My primary measure of success for using a supervisor going forward was to come up with a way to push all output to the supervisor’s stdout so that I can use the regular docker logging.

I decided to try with supervisor as a starting point because it is a fairly small install and has an easily templatable config. At about the same time I was looking at this I found a blog post ( I believe it was linked in a recent Docker Weekly ) that talked about using supervisor in docker containers. They had even (sortof) solved the logging problem, however the logging was appended with debug lines and made it messy and difficult to read. I figured there had to be a cleaner way.

Reading through the documentation I saw that you can specify a file to log each supervised process to. I just needed a way to hijack that config item to write to supervisor’s stdout instead. Turns out that’s quite easy as there’s a special device /dev/stdout which links to /dev/self/fd/1 which is the stdout for the running application. I quickly threw together a test and it did indeed pipe the logs from the process through stdout of supervisor.

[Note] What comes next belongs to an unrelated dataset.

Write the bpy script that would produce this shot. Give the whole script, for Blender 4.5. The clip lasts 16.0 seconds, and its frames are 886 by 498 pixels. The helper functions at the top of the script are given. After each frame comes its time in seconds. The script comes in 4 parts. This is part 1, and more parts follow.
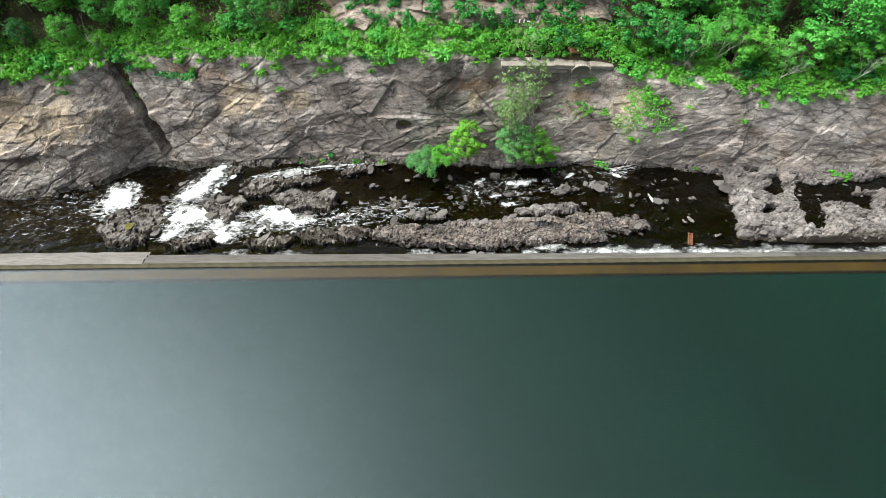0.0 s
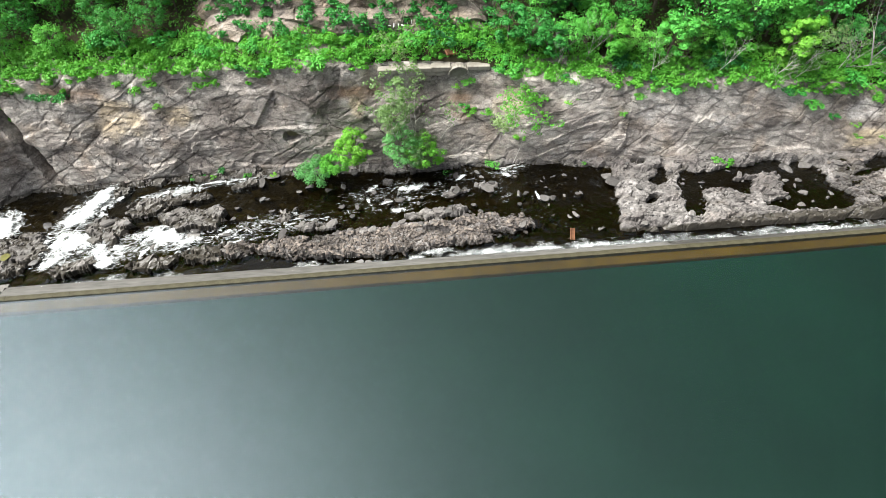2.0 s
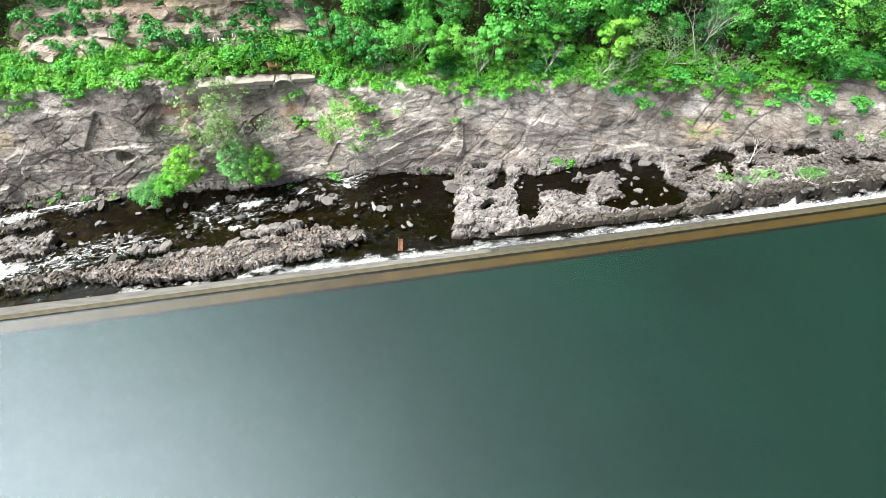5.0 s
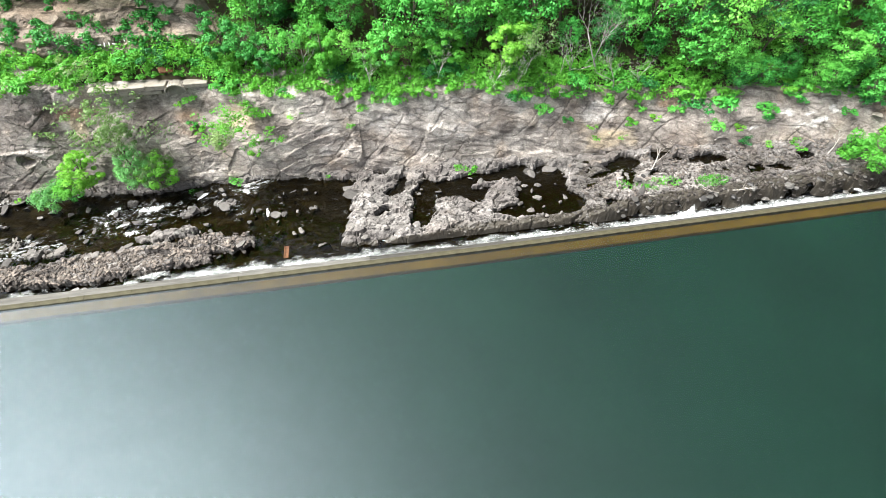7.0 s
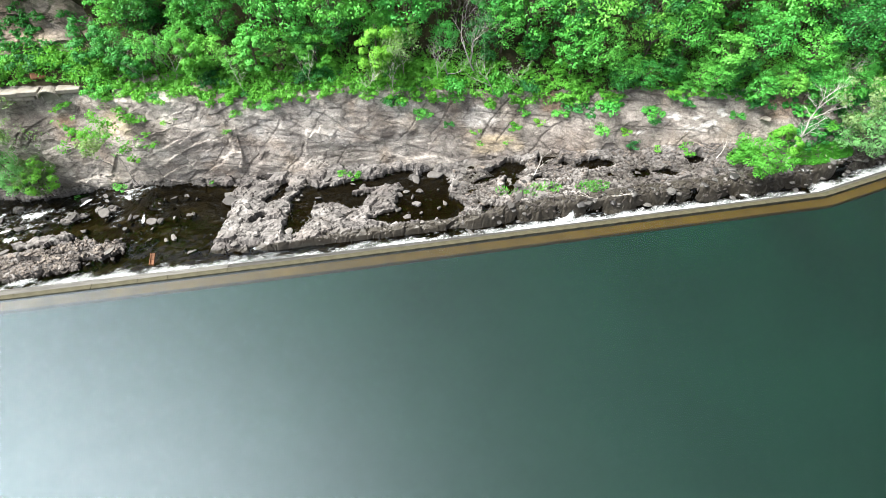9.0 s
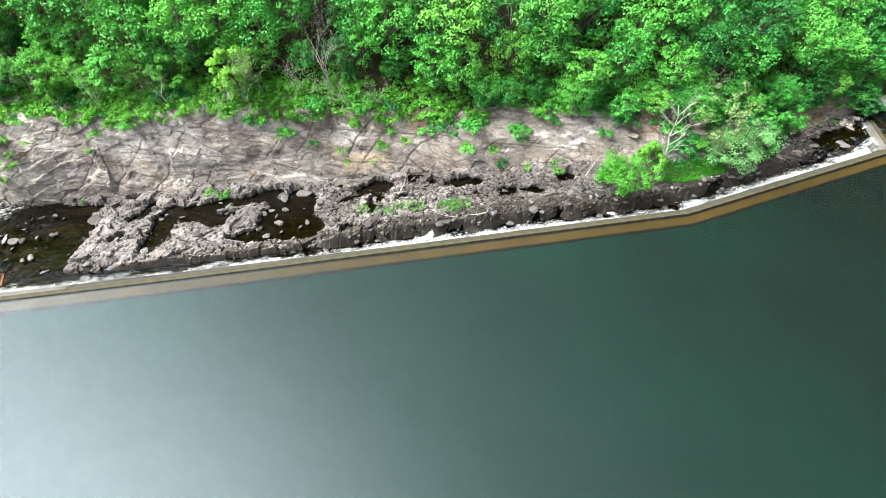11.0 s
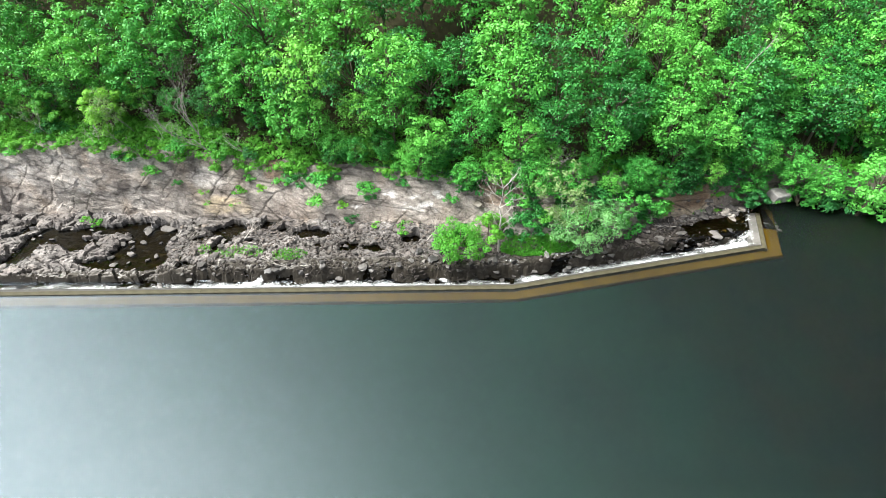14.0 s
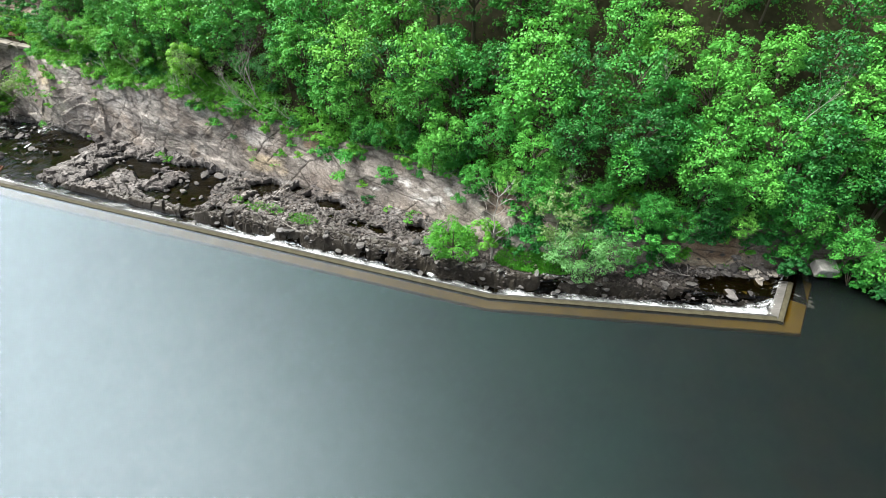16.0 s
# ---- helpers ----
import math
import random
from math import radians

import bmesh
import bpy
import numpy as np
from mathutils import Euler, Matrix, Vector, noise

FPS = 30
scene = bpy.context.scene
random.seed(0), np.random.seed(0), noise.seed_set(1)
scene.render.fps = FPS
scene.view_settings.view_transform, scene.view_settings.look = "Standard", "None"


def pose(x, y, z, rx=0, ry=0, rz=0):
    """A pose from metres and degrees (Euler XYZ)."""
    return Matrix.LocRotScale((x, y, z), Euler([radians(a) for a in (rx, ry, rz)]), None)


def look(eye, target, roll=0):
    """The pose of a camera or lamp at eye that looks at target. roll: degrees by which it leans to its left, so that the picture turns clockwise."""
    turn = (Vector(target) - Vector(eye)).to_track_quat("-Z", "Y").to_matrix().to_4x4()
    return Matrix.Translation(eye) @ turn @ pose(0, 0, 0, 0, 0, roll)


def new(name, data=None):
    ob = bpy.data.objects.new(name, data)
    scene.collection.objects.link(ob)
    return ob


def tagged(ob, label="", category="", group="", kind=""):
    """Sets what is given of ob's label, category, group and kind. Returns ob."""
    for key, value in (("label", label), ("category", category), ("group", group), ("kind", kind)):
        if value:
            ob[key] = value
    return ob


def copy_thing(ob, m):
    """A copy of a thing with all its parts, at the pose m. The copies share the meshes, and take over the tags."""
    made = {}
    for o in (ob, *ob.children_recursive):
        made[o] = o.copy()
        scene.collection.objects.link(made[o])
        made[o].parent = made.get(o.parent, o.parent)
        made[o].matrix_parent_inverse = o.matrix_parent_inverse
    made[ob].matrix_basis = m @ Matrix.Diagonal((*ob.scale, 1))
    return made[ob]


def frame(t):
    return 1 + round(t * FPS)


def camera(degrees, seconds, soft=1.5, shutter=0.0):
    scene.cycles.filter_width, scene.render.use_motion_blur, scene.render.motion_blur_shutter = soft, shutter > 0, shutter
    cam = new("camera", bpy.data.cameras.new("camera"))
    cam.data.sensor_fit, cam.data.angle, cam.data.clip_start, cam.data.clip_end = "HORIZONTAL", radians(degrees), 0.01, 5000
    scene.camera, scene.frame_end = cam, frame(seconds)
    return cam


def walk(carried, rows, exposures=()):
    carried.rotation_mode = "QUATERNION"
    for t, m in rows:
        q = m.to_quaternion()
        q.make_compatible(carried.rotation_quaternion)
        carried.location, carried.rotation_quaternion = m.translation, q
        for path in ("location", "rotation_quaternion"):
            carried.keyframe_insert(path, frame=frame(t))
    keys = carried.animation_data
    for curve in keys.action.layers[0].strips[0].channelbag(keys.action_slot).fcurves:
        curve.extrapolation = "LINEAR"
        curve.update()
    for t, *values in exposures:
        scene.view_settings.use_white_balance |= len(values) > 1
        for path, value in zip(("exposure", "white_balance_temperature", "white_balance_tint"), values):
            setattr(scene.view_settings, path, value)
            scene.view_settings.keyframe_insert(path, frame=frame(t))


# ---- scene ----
cam = camera(80.0, 16.0, soft=0.85)
METRES, EYE, TILT, LEAN, TURN = 90.0, 33.7, -50.0, -1.0, 0.0
ROWS = [
    (0.0, 0.0, 0.0, 0.0, 0.0, 0.0, -0.0),
    (0.5, 0.0229, 0.0015, -0.0009, -0.07, 0.21, 0.34),
    (1.0, 0.0465, 0.003, 0.0004, -1.1, 0.19, 1.97),
    (1.5, 0.0696, 0.0039, 0.0006, -1.73, 0.25, 2.78),
    (2.0, 0.0933, 0.0048, 0.0011, -2.46, 0.27, 3.72),
    (2.5, 0.1165, 0.0049, 0.0016, -2.82, 0.26, 4.08),
    (3.0, 0.1411, 0.0051, 0.0026, -3.32, 0.18, 4.71),
    (3.5, 0.1662, 0.0051, 0.0034, -4.28, 0.03, 6.07),
    (4.0, 0.1917, 0.005, 0.0027, -4.72, 0.03, 6.73),
    (6.5, 0.3313, 0.0004, -0.0004, -4.18, -0.21, 6.43),
    (7.0, 0.3622, -0.0002, -0.0027, -3.97, -0.13, 6.37),
    (7.5, 0.3956, -0.0002, -0.0062, -3.64, 0.09, 6.34),
    (8.0, 0.4286, -0.0007, -0.0078, -3.48, 0.02, 6.34),
    (8.5, 0.4624, -0.001, -0.0106, -3.34, 0.13, 6.35),
    (9.0, 0.4972, -0.0014, -0.0119, -3.26, 0.09, 6.36),
    (11.5, 0.6866, -0.0006, -0.0275, -2.3, 3.36, 6.52),
    (12.0, 0.7263, -0.0001, -0.0292, -1.98, 5.65, 6.31),
    (12.5, 0.7659, 0.0004, -0.0324, 0.38, 8.14, 3.11),
    (13.0, 0.8041, 0.0007, -0.0331, 0.65, 8.05, 2.95),
    (13.5, 0.8411, 0.0011, -0.0329, 1.19, 7.94, 2.3),
    (14.0, 0.8777, 0.0021, -0.032, 3.14, 7.85, -0.32),
    (14.5, 0.9131, 0.0042, -0.0311, 4.57, 7.85, -2.24),
    (15.0, 0.9464, 0.0057, -0.0259, 6.32, 7.39, -4.48),
    (15.5, 0.9759, 0.008, -0.0219, 9.84, 6.88, -9.19),
    (16.0, 0.9969, 0.0094, -0.0187, 13.64, 6.18, -14.31),
]
walk(cam, [(t, pose(0, 0, EYE, TILT, LEAN, TURN) @ pose(METRES * x, METRES * y, METRES * z, 90 + pitch, roll, yaw)) for t, x, y, z, yaw, pitch, roll in ROWS],
     exposures=[(0.0, 0.74), (1.0, 0.82), (2.0, 1.08), (3.0, 1.34), (4.0, 1.45), (9.0, 1.47), (12.0, 1.44), (14.5, 1.27), (16.0, 1.02)])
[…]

I end up with a /etc/supervisord.conf ( which is written out by confd before supervisor is started ) file that looks like this:

[supervisord]
logfile=/dev/null
pidfile=/var/run/supervisord.pid
nodaemon=true

[program:publish_etcd]
command=/app/bin/publish_etcd
redirect_stderr=true
stdout_logfile=/dev/stdout
stdout_logfile_maxbytes=0
auto_start=true
autorestart=true

[program:confd]
command=confd -node %(ENV_ETCD)s -config-file /app/confd.toml -confdir /app
redirect_stderr=true
stdout_logfile=/dev/stdout
stdout_logfile_maxbytes=0
auto_start=true
autorestart=true

[program:elasticsearch]
command=/opt/elasticsearch/bin/elasticsearch
redirect_stderr=true
stdout_logfile=/dev/stdout
stdout_logfile_maxbytes=0
auto_start=true
autorestart=true

and my boot script that docker runs the following to launch my app:

echo Starting ${APP_NAME}
/usr/bin/supervisord -c /etc/supervisor/supervisord.conf

All output from Elasticsearch, confd, supervisord now output via the docker logging systems so that I can see what is going on by running:

$ docker logs elasticsearch
docker logs -f 7270755ce94c03dda930fbdedeee7722dddf6fdbbf8902aaee52c9f94f2147ca
2014-12-23T04:46:02Z 7270755ce94c confd[37]: INFO /opt/elasticsearch/config/elasticsearch.yml has md5sum 08a09998560b7b786eca1e594b004ddc should be d83b49b485b5acad2666aa03b1ee90a0
2014-12-23T04:46:02Z 7270755ce94c confd[37]: INFO Target config /opt/elasticsearch/config/elasticsearch.yml out of sync
2014-12-23T04:46:02Z 7270755ce94c confd[37]: INFO Target config /opt/elasticsearch/config/elasticsearch.yml has been updated
2014-12-23T04:46:02Z 7270755ce94c confd[37]: INFO /etc/supervisor/supervisord.conf has mode -rw-r--r-- should be -rwxr-xr-x
2014-12-23T04:46:02Z 7270755ce94c confd[37]: INFO /etc/supervisor/supervisord.conf has md5sum 99dc7e8a1178ede9ae9794aaecbca436 should be ad9bc3735991d133a09f4fc665e2305f
2014-12-23T04:46:02Z 7270755ce94c confd[37]: INFO Target config /etc/supervisor/supervisord.conf out of sync
2014-12-23T04:46:02Z 7270755ce94c confd[37]: INFO Target config /etc/supervisor/supervisord.conf has been updated
Starting elasticsearch
2014-12-23 04:46:02,245 CRIT Supervisor running as root (no user in config file)
2014-12-23 04:46:02,251 INFO supervisord started with pid 51
2014-12-23 04:46:03,255 INFO spawned: 'publish_etcd' with pid 54
2014-12-23 04:46:03,258 INFO spawned: 'elasticsearch' with pid 55
2014-12-23 04:46:03,260 INFO spawned: 'confd' with pid 56
==> sleeping for 20 seconds, then testing if elasticsearch is up.
[2014-12-23 04:46:04,146][INFO ][node                     ] [Sultan] version[1.4.2], pid[55], build[927caff/2014-12-16T14:11:12Z]
[2014-12-23 04:46:04,149][INFO ][node                     ] [Sultan] initializing ...
[2014-12-23 04:46:04,156][INFO ][plugins                  ] [Sultan] loaded [], sites []
2014-12-23 04:46:05,158 INFO success: publish_etcd entered RUNNING state, process has stayed up for > than 1 seconds (startsecs)
2014-12-23 04:46:05,159 INFO success: elasticsearch entered RUNNING state, process has stayed up for > than 1 seconds (startsecs)
2014-12-23 04:46:05,161 INFO success: confd entered RUNNING state, process has stayed up for > than 1 seconds (startsecs)

One last thing that I should mention. the publish_etcd talk in the supervisor config is running a script that contains the while loop to make sure that elasticsearch is listening on the approriate port, If that loop is broken it means thatelasticsearch is not responding and it sends a kill signal to supervisor which then causes the container to shoot itself in the head because the rest of the processes running are useless without elasticsearch running.